Est-il raisonnable de donner la parole à un peintre quand le rayonnement de ses œuvres dépasse l’entendement du commun mortel ? Aussi romanesque  tumultueuse et sulfureuse qu’ait pu être la vie de Caravage, cette fameuse distance que travaille l’artiste en qualité de voyeur face à sa toile lui confère une perspective qui donne le tournis à notre aveuglement.

 Faut-il voir en Caravage le porte flambeau d’un inconscient collectif  ravageur, sous la tutelle du clergé et de l’inquisition ? Quoiqu’il puisse nous inspirer, comment ne pas rester dominés par l’idée que Caravage fut élevé au rang de maître par le pouvoir en place et que la légende du peintre forban et assassin servait certainement ses intérêts.

 Entre mysticisme et mystification, se cale la lueur de l’authenticité, celle-là même qui éclaire ou obombre le regard de l’infini voyageur de portraits.

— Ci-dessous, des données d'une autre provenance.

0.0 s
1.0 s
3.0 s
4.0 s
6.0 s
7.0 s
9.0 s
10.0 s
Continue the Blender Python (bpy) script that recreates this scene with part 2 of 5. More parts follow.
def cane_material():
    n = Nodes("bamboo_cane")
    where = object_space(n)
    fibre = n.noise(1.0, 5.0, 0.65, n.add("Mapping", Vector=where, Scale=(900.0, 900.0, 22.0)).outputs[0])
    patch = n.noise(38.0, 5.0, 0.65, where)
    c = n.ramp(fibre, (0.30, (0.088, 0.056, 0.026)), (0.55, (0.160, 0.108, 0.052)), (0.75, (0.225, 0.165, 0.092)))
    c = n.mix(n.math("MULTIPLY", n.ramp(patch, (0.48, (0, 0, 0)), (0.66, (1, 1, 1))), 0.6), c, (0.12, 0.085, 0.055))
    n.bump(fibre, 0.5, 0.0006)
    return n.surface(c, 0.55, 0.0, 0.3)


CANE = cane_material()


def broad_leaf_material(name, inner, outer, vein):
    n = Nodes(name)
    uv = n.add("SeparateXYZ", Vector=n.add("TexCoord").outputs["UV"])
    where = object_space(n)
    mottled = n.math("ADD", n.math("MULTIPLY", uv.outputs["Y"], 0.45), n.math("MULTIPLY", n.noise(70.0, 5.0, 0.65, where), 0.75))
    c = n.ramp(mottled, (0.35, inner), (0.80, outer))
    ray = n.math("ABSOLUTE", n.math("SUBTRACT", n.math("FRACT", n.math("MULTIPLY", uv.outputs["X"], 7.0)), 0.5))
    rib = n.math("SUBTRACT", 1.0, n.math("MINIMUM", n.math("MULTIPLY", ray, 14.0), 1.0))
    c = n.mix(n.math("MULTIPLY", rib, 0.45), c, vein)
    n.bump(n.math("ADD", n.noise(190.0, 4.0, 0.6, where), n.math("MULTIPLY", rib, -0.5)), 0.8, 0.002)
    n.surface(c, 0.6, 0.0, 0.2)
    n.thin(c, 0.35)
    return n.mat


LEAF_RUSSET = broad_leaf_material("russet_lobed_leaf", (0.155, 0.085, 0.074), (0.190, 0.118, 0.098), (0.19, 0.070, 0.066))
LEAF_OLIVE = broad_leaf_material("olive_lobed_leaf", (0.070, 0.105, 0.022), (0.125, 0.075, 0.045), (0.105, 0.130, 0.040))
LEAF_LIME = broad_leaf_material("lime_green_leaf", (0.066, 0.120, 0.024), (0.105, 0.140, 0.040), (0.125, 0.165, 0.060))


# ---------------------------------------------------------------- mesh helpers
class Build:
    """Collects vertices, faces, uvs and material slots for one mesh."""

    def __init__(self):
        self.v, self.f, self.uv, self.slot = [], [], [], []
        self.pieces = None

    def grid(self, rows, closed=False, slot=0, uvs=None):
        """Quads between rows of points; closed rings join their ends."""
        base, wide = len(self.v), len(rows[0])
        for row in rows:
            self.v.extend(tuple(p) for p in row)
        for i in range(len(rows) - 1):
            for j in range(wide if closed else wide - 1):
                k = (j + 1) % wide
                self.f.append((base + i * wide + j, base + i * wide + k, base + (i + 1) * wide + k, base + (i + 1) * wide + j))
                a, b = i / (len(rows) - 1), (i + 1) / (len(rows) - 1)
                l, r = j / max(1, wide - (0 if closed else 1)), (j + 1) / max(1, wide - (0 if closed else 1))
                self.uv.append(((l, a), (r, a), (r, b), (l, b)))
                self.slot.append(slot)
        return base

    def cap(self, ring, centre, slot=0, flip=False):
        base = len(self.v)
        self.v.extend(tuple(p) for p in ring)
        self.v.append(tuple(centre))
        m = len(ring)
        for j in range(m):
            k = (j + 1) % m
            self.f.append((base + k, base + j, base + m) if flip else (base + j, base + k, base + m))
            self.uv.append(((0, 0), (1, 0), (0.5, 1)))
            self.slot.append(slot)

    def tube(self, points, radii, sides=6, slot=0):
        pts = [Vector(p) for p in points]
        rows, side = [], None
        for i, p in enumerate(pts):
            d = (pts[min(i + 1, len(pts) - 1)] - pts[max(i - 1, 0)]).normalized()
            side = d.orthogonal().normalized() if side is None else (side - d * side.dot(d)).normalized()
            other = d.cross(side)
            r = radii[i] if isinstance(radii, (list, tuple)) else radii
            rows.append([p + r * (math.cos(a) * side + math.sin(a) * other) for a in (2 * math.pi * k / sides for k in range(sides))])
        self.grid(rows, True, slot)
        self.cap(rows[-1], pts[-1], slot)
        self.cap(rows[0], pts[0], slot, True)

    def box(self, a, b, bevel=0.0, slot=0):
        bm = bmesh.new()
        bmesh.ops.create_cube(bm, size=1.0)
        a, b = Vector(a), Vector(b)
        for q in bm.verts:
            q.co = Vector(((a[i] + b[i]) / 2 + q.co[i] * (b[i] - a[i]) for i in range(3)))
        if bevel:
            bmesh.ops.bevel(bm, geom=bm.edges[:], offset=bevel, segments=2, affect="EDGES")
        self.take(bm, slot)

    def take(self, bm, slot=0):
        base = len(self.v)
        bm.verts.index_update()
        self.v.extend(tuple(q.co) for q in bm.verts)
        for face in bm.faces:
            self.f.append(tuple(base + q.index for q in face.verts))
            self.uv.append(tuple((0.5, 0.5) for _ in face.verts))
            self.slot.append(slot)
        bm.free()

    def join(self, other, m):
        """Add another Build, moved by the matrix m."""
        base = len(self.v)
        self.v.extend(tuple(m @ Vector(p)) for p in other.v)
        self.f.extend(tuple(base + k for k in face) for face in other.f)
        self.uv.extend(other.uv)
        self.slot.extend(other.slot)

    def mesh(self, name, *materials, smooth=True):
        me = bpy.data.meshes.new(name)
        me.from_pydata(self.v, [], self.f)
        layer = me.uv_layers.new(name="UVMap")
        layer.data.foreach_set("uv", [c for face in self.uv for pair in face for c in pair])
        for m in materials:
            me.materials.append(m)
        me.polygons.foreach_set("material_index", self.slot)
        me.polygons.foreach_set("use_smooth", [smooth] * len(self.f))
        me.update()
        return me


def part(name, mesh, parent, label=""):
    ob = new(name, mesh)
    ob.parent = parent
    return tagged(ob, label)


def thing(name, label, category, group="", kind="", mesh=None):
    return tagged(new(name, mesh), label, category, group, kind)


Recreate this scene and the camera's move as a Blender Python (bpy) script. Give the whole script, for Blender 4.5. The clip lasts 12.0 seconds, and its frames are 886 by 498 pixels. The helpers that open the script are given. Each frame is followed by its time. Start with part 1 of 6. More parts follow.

 Nous pourrions nous acheminer  comme dans un rêve sous la veilleuse d’une flamme dévorant une toile de CARAVAGE. C’est ce que semble signifier la mise en scène du spectacle, d’une sobriété proche du dénuement. La clarté quant à elle surgit de la jolie voix de Laetitia Favart et de celle de Cesare Capitani ,  l’interprète de CARAVAGE, fabulateur de sa propre vie dont les mécomptes s’ils ne sont pas un passeport pour l’au-delà, en font un personnage presque truculent, bon vivant, très éloigné de ces peintres planqués dans leur intériorité invisible, donc une espèce de voyou, un peintre slameur avant l’heure qui fréquente les bouges, prend pour modèles des mendiants et des prostituées afin de redonner de la couleur aux vierges et aux anges.

 Caravage, sous la plume de Cesare Capitani, est  doué d’une bavardise à bon escient, capable de guider le spectateur même inculte dans la pénombre d’une église pour prouver que c’est bien un homme en chair et en os qui a réalisé des toiles destinées à impressionner les âmes des pêcheurs.

 C’est le message que nous retiendrons de ce spectacle, porte ouverte sur l’inconscient d’une œuvre qui crépite de vie sous le manchon du clair-obscur, une palabre bienvenue aux confins de nos mirages.